Major UK festivals ‘merging into one’


festivals

Photo: Live4ever Media




The organiser of the UK’s newest live music festival has said the established major events are becoming too similar and have started to ‘merge into one’.

British Summer Time will launch in June at London’s Hyde Park after Live Nation withdrew its Hard Rock Calling and Wireless events from the outdoor venue, and promises six consecutive days of food markets, film set-style zones and micro-breweries along with its headline acts, of which Bon Jovi became the first to be confirmed last month.

And promoter Jim King has told BBC Newsbeat this new experience for festival-goers will help the new event to stand out from its more established competitors.

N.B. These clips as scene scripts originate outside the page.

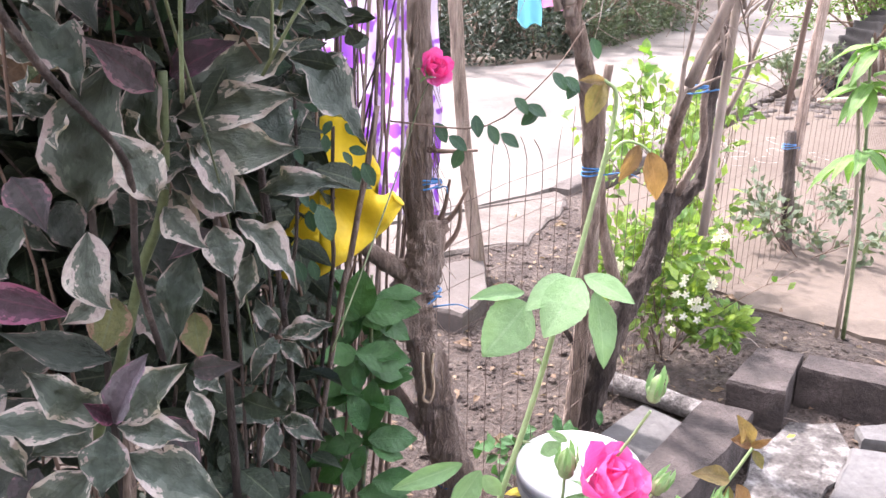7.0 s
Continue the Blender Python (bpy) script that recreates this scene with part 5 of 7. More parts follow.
leaf(S1, GLO, (0.082, 1.462, 0.665), (0.124, 1.458, 0.615), -17, 1)
leaf(S1, GLO, (0.109, 1.468, 0.467), (0.06, 1.467, 0.429), -15, 1)
leaf(S1, GLO, (0.188, 1.469, 0.637), (0.16, 1.458, 0.588), 6, 1)
leaf(H5, CRO_D, (-0.092, 0.311, 1.69), (-0.041, 0.303, 1.674), 10, 1)
leaf(H5, CRO_D, (-0.085, 0.318, 1.663), (-0.027, 0.312, 1.646), 18, 1.1)
leaf(H5, CRO_D, (-0.095, 0.262, 1.669), (-0.048, 0.255, 1.642), 12, 1.1)
leaf(H5, CRO_P, (-0.126, 0.347, 1.712), (-0.061, 0.332, 1.727), -7, 1)
leaf(H5, CRO_D, (-0.08, 0.413, 1.691), (-0.041, 0.411, 1.725), 2, 1.1)
leaf(H5, CRO_P, (-0.088, 0.395, 1.733), (-0.065, 0.386, 1.691), -1, 1)
leaf(H5, CRO_P, (-0.107, 0.321, 1.733), (-0.079, 0.309, 1.763), 5, 1.3)
leaf(H5, CRO_Y, (0.018, 0.348, 1.817), (0.009, 0.332, 1.868), 5, 1.05)
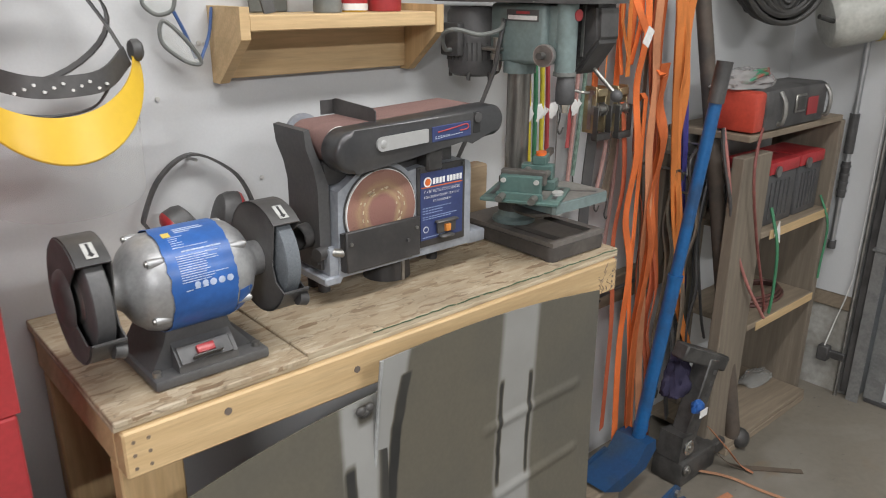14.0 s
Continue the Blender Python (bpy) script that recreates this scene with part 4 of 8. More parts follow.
t = glyphs(fc, -0.475, -0.428, 0.672, 0.692, 4, INK, "black scribble", y=FF + 0.006, seed=8)

# ---- chest on the flame cabinet: drawers below, drop front above ----
CF = -0.375
CX0, CX1 = -0.985, -0.388
ch = thing("machinist_chest", "red four-drawer chest on the flame-painted cabinet", "tool chest", (-0.69, -0.2, 0.704))
shell(ch, CX0 + 0.006, CX1 - 0.004, CF, -0.03, 0.704, 1.006, CX0 + 0.03, CX1 - 0.04, 0.742, 0.935, RED2, 0.04)
zl = [0.922, 0.874, 0.829, 0.776]
PALELIP = mat("worn_pale_lip", (0.55, 0.53, 0.5), 0.4, 0.4, 0.2, 12, 120, 0.02)
LS = {0: [(0.05, 0.3, "DAMAGED STUD NUT REMOVER"), (0.34, 0.55, "DAMAGED BOLT REMOVERS")], 1: [(0.22, 0.33, ""), (0.36, 0.5, "BOLT EXTRACTOR"), (0.55, 0.78, "DAMAGED SCREW EXTRACTOR")], 2: [(0.16, 0.28, ""), (0.63, 0.74, "")], 3: [(0.13, 0.25, ""), (0.28, 0.38, ""), (0.66, 0.76, "")]}
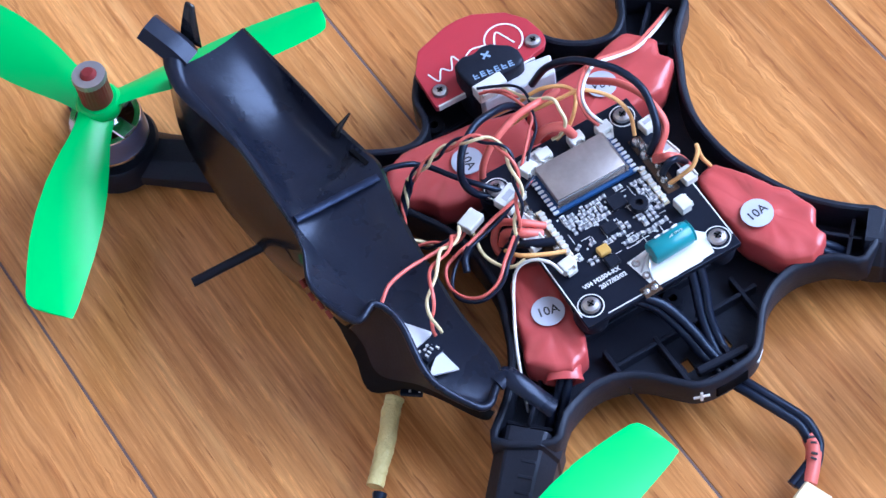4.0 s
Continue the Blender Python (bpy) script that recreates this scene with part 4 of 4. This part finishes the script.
# ---- the green quadcopter's canopy, stood on edge against it ----
canopy = empty("canopy")
canopy.matrix_world = green_quad.matrix_world.copy()
tagged(canopy, "glossy black hollow canopy propped open beside the quadcopter", "drone canopy", "canopies")
RIM_A = [(-74.6, 67.3, 54), (-71.2, 42.8, 51.5), (-70.5, 24.3, 48.5), (-70.4, 16.5, 47.5), (-71.3, 9.4, 46.5), (-74.4, 0.1, 44.5), (-70.3, -11.7, 42.5), (-64.5, -9.9, 42), (-62, -13, 40.5), (-61.4, -18.1, 39), (-62, -29.9, 34), (-56.4, -39.1, 29.5), (-53, -40.1, 28)]
RIM_B = [(-52.9, 74.5, 46), (-49.1, 53.2, 43.5), (-46.7, 37.1, 41.7), (-45.1, 29.0, 41.2), (-44.3, 22.2, 41.6), (-46.9, 9.9, 41), (-48.1, -1.7, 39.8), (-48.2, -9.8, 38.2), (-48.3, -16.0, 36.6), (-47.9, -21.3, 34.6), (-46.2, -31.6, 29.5), (-47.5, -35.2, 26.8), (-50.2, -37.6, 27)]
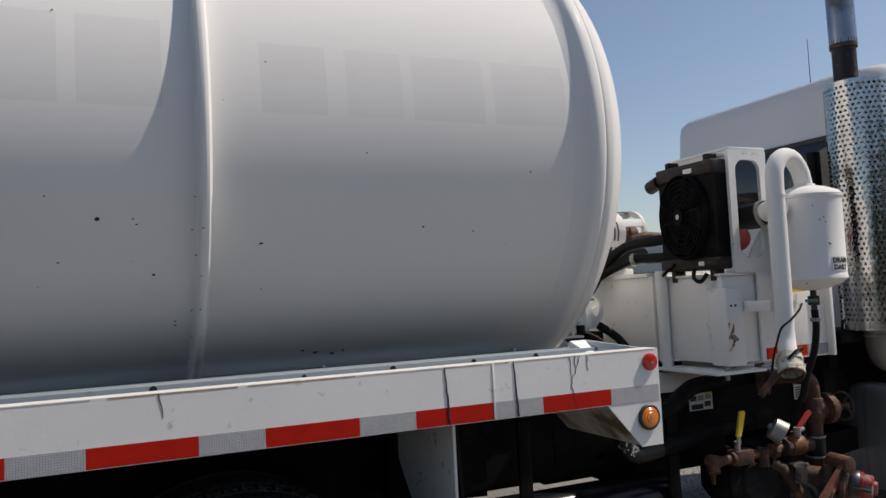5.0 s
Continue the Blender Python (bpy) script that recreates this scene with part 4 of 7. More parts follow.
# tilted box that faces out and back: local axes are across, up and out
tm = Matrix(((0.8, 0, -0.6, -0.17), (-0.6, 0, -0.8, 0.41), (0, 1, 0, 1.535), (0, 0, 0, 1))) @ pose(0, 0, 0, 0, 0, 42)
shell = part("control_box", soften(in_frame(box(B(), -0.115, 0.115, -0.08, 0.135, -0.13, -0.03), tm), 0.008), WHITE_WORN, truck, "tilted white box with a black control unit and yellow label")
part("control_unit", soften(in_frame(box(B(), -0.085, 0.085, -0.115, 0.095, -0.07, 0.0), tm), 0.01), BLACK, shell, "black control unit")
part("label", in_frame(box(B(), -0.075, -0.025, -0.085, -0.055, 0.0, 0.002), tm), YELLOW, shell)
part("text_bar", in_frame(box(B(), -0.068, -0.032, -0.075, -0.065, 0.002, 0.003), tm), INK, shell)
part("lower_box", soften(in_frame(box(B(), -0.10, 0.0, -0.195, -0.11, -0.09, -0.01), tm), 0.01), BLACK, shell)
for x, z in ((-0.06, 0.07), (0.0, 0.075), (0.06, 0.07), (0.03, 0.02)):
    part("screw", in_frame(cyl(B(), (x, z, 0.0), (x, z, 0.005), 0.006, seg=8), tm), STEEL, shell)
part("cable", tube(B(), [(-0.18, 0.60, 1.42), (-0.17, 0.66, 1.38), (-0.15, 0.68, 1.30), (-0.10, 0.66, 1.22), (-0.02, 0.62, 1.14)], 0.014, 10), HOSE, shell, "black corrugated cable")
for dy in (0.0, 0.04):
    part("ram_rod", cyl(B(), (-0.43, 0.40 + dy, 1.77 - dy), (-0.26, 0.42 + dy, 1.60 - dy), 0.0055, seg=10), WHITE_WORN, shell)


# ---- side rails, deck and rear bumper
def marker(x, z, lens, r, parent, label, bezel=True):
    """A round side marker lamp proud of the near rail."""
    y = -1.221
    base = part("marker_lamp", lathe(B(), [(0.0, r * 1.02), (0.006, r * 1.02), (0.009, r * 0.95), (0.009, r * 0.80)], (x, y, z), (0, -1, 0), 32), INK if bezel else lens, parent, label)
    k = 0.82 if bezel else 0.99
    prof = [(0.003, r * k), (0.008, r * k), (0.011, r * k * 0.92), (0.0115, r * k * 0.80), (0.013, r * k * 0.76), (0.0135, r * k * 0.5), (0.015, r * k * 0.46), (0.0155, r * k * 0.22), (0.016, 0)]
    part("lens", lathe(B(), prof, (x, y, z), (0, -1, 0), 32), lens, base)
    part("lens_screw", cyl(B(), (x, y - 0.0155, z), (x, y - 0.018, z), 0.004, seg=8), STEEL, base)
    return base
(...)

“The research is there,” he remarks. “It’s very clear. There is a homogenisation, if you like. A lot of events are merging into one in terms of look and feel and service. Creatively we needed to come up with something drastically different from other shows and what had taken place in the park previously.”

“The big festivals can become quite similar as they mainly compete for ticket sales through their line-up but ticket holders want more now,” Beach Break organiser Ian Forshew agrees.

However Andy Copping, the man behind Download, has insisted any new venture will struggle to make an impact on the busy UK festival circuit regardless of what it hopes to offer fans if it fails to secure big name performers.

“If you haven’t got the big name acts it doesn’t matter how great the toilets are or how fantastic the food is,” Copping says. “It’s never going to change.”